Exercise -
Skip the pictures. Set down, word for word, the lines from the start of the material up to and including the line with "0.069, y, z)".

--- begin ---

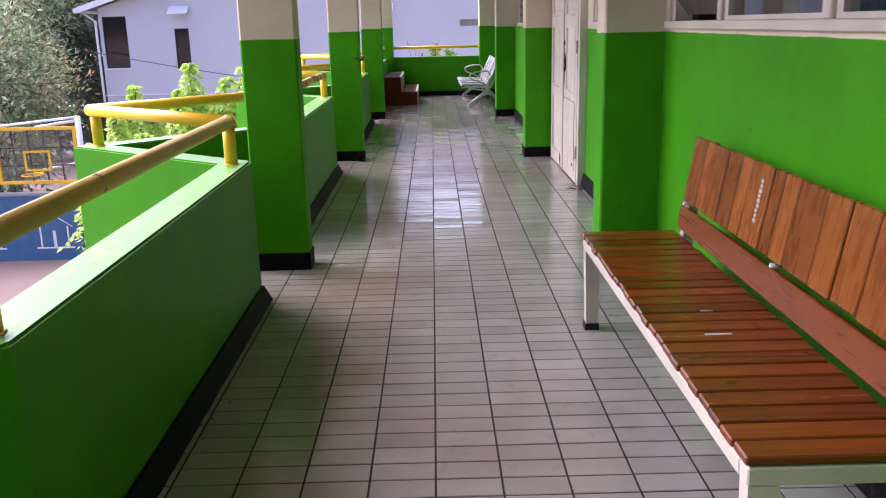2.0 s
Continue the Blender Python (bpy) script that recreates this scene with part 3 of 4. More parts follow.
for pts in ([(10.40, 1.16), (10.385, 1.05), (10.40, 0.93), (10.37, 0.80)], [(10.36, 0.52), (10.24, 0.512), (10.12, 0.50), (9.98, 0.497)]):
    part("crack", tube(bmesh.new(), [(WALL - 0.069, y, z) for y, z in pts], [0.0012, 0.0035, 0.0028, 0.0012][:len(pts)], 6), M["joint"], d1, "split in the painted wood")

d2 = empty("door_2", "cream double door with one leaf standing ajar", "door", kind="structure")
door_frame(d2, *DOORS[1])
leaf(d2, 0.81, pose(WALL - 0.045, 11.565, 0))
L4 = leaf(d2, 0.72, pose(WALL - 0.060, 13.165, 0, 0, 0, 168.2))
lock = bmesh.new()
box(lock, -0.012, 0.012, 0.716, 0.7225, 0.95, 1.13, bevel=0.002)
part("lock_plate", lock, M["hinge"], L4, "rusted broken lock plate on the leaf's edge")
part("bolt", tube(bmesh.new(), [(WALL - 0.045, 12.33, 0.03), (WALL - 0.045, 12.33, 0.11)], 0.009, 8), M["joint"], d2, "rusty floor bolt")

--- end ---

Task response -
2.0 s
Continue the Blender Python (bpy) script that recreates this scene with part 3 of 4. More parts follow.
for pts in ([(10.40, 1.16), (10.385, 1.05), (10.40, 0.93), (10.37, 0.80)], [(10.36, 0.52), (10.24, 0.512), (10.12, 0.50), (9.98, 0.497)]):
    part("crack", tube(bmesh.new(), [(WALL - 0.069, y, z) for y, z in pts], [0.0012, 0.0035, 0.0028, 0.0012][:len(pts)], 6), M["joint"], d1, "split in the painted wood")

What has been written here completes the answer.